Quote, please, the line with "for t, *values", the line with "scene.view_settings.keyframe_insert(path, frame=frame(t))", and every line between them, exactly and with nothing else.

[Data provided]:
____________________

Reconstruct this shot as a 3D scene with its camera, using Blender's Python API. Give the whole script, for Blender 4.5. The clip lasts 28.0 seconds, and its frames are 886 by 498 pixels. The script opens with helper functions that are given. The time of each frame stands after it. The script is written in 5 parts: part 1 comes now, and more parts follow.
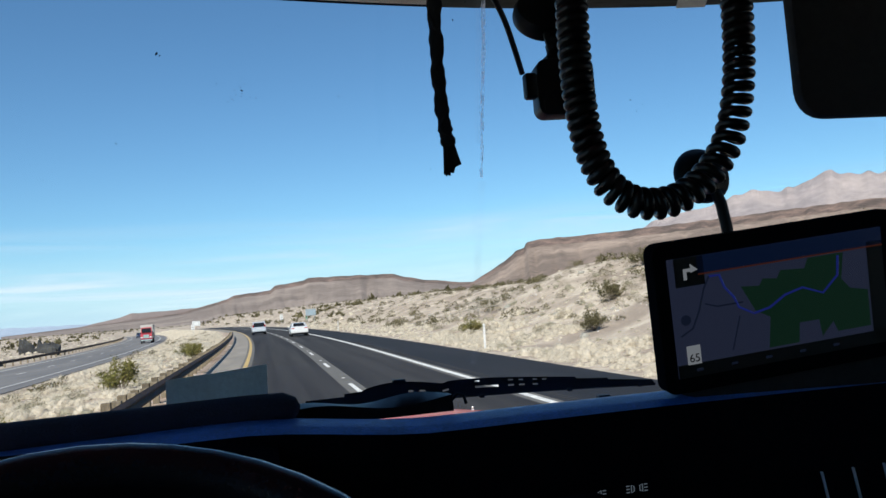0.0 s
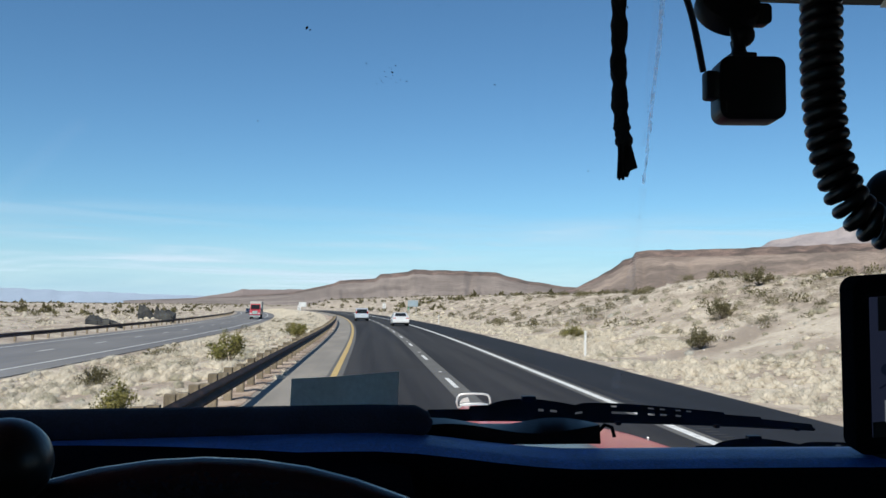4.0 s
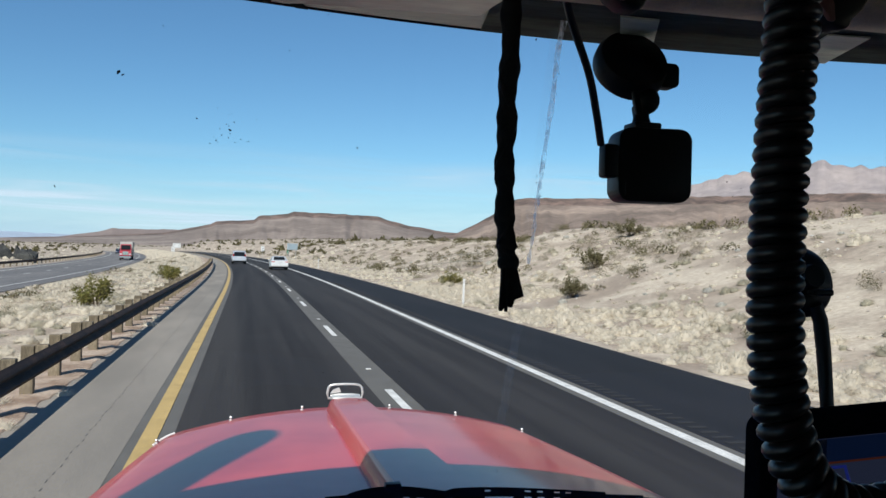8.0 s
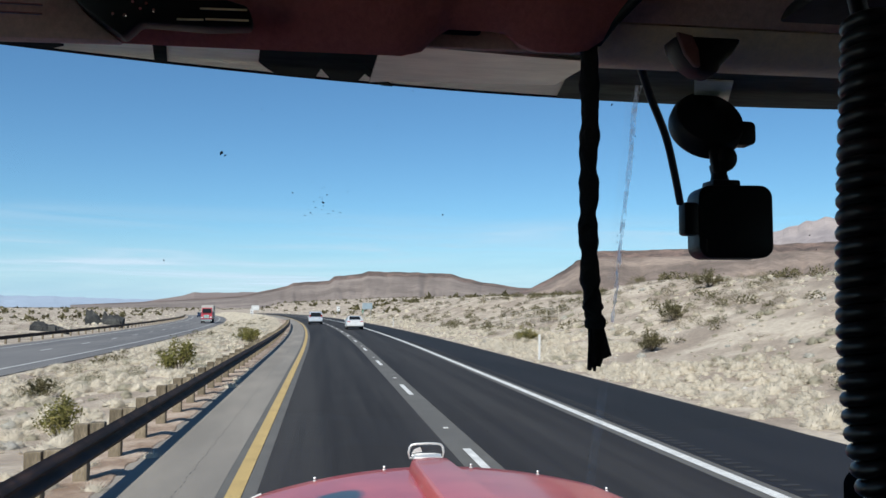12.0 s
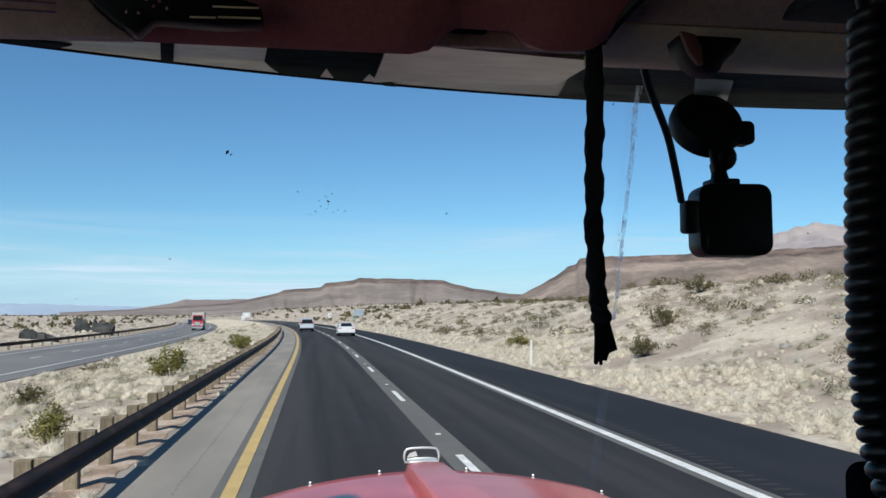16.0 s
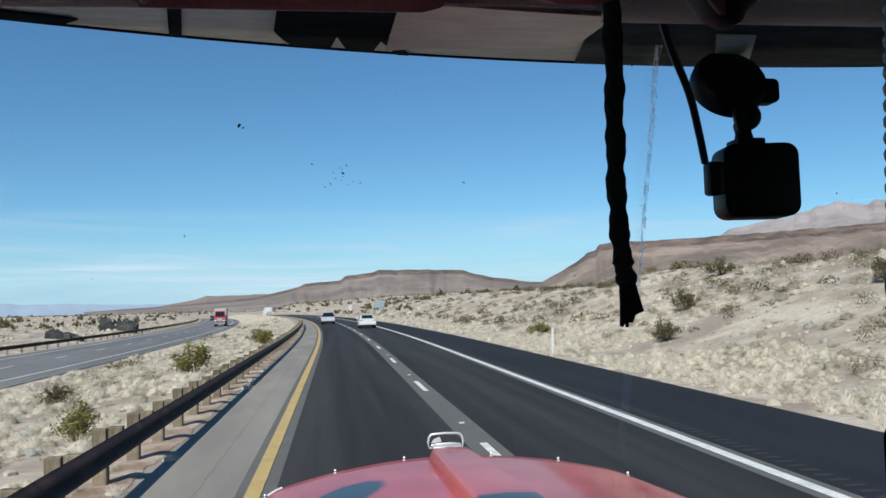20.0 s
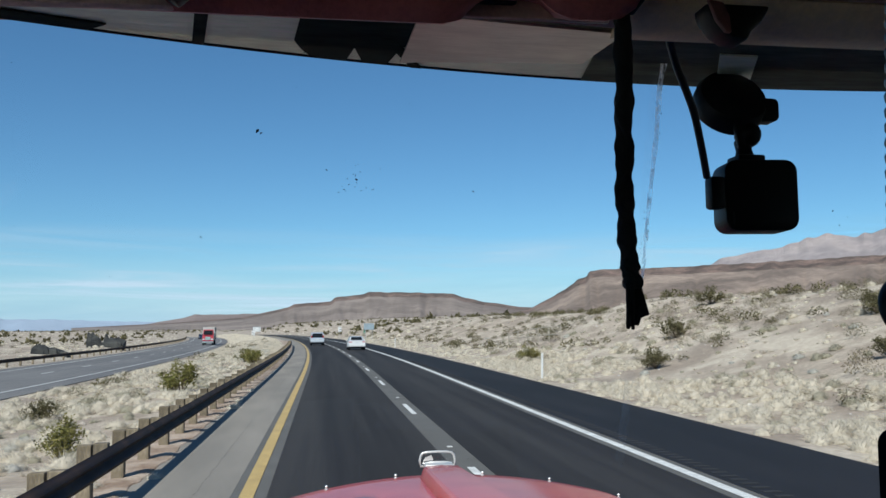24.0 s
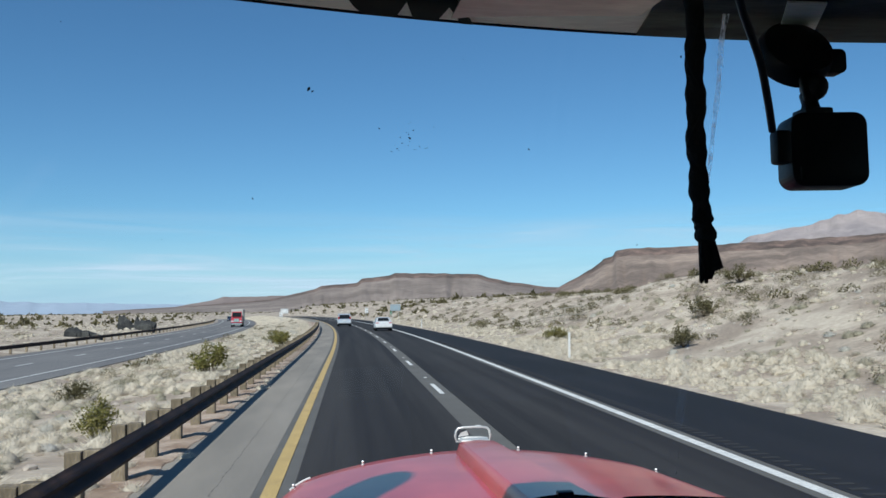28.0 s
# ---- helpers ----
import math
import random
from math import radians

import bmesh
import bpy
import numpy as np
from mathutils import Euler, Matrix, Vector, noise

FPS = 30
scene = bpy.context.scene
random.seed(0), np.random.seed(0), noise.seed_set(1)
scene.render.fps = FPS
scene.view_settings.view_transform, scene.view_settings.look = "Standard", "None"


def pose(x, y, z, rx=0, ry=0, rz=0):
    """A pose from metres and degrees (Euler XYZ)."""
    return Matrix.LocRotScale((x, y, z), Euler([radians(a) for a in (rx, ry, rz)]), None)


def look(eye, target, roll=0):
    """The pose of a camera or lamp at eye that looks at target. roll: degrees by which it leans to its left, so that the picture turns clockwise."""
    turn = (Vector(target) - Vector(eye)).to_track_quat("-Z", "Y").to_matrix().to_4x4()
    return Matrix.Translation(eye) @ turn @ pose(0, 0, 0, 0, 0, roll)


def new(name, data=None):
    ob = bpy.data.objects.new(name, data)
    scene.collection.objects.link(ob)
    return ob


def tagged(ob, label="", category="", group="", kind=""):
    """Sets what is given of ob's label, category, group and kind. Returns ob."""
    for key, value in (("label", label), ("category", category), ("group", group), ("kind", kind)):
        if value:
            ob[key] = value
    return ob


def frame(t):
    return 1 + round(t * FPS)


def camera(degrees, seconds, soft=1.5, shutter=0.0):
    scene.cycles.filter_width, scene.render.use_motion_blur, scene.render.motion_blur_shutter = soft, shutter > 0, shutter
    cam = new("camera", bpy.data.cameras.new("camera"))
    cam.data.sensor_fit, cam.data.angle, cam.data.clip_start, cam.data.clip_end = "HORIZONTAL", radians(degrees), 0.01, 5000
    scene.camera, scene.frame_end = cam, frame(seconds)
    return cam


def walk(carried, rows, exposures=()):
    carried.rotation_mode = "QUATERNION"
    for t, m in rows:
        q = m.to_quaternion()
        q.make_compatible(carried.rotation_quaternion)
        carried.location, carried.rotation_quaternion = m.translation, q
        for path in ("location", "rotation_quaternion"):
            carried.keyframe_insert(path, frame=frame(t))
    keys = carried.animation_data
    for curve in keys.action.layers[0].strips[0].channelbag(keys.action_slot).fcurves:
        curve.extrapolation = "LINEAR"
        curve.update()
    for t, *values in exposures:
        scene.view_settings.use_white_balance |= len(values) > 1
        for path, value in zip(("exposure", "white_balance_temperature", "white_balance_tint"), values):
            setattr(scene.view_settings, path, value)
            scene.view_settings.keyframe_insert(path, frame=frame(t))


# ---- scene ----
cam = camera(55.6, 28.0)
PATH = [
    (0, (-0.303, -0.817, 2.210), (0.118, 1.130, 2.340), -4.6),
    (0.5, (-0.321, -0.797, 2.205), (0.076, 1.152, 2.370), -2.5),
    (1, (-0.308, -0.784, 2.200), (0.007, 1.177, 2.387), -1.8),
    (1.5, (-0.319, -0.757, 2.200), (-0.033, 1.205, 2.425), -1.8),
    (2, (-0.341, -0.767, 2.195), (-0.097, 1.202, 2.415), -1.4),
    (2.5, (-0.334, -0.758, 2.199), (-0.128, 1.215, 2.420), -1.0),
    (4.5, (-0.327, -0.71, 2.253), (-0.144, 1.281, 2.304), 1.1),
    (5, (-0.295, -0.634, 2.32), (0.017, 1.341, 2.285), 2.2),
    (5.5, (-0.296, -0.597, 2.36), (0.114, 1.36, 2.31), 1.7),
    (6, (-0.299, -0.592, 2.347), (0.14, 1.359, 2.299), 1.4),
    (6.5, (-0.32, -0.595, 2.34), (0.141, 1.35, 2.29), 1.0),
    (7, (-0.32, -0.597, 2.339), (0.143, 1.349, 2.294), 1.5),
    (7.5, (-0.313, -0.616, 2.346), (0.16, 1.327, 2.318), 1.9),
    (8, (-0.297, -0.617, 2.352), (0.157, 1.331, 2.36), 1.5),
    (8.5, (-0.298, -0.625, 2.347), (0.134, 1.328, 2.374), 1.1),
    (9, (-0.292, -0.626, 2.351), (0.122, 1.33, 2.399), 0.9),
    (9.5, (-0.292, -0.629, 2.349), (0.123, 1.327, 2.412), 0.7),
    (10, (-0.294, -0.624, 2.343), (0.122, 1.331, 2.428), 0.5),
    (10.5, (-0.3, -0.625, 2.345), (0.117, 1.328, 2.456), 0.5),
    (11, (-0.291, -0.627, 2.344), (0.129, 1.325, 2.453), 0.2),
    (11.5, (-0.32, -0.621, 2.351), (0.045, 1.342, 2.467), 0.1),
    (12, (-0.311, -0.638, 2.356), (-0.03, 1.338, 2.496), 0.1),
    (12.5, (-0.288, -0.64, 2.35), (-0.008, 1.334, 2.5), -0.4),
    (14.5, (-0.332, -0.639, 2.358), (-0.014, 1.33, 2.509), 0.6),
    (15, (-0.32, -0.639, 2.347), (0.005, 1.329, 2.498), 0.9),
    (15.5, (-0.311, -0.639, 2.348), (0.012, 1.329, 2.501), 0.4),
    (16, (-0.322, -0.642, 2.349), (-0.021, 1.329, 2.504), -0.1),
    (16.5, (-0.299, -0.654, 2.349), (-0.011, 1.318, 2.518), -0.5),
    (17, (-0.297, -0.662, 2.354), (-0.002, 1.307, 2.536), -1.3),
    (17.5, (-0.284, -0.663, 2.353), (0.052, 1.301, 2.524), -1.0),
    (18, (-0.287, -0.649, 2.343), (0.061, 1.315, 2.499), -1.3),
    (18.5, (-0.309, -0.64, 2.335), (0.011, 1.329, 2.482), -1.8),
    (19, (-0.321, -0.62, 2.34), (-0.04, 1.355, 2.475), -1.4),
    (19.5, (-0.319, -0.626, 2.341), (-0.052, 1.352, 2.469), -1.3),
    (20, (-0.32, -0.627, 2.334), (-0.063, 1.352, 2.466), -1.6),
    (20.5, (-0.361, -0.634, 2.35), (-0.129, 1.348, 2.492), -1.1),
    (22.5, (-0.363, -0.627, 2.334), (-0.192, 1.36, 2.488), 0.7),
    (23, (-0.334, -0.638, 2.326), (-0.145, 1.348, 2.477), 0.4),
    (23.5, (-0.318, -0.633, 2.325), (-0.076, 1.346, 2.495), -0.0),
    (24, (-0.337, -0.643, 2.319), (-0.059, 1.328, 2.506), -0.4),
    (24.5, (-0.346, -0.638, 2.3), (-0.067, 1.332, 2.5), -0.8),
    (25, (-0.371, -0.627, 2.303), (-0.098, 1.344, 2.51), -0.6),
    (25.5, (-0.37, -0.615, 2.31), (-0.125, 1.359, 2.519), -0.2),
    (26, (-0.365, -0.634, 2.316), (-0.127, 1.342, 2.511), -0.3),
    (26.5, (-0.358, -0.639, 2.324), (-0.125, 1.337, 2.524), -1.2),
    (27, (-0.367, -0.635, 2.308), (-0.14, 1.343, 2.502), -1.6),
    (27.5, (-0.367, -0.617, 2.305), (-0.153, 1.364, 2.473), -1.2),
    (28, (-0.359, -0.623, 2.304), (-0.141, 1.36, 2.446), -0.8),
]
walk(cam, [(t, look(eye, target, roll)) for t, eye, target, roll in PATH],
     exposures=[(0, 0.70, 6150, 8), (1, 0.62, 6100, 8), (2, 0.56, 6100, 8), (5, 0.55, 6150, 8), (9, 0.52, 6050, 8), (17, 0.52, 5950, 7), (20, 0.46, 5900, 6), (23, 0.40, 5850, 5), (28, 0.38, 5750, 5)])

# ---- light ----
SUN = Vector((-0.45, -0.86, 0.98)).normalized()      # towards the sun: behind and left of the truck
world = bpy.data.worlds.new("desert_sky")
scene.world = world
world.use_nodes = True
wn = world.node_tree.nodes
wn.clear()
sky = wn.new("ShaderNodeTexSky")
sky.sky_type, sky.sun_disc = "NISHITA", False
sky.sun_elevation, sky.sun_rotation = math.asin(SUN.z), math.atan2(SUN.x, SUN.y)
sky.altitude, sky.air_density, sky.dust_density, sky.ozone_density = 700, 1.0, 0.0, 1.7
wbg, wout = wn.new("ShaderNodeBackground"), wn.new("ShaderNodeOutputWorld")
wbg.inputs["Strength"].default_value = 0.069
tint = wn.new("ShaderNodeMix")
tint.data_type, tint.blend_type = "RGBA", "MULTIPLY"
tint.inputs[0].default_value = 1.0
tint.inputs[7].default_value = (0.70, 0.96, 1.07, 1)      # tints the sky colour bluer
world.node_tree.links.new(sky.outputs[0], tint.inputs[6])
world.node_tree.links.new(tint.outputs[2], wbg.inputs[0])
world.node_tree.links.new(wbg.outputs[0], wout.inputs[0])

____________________

[Written response]:
    for t, *values in exposures:
        scene.view_settings.use_white_balance |= len(values) > 1
        for path, value in zip(("exposure", "white_balance_temperature", "white_balance_tint"), values):
            setattr(scene.view_settings, path, value)
            scene.view_settings.keyframe_insert(path, frame=frame(t))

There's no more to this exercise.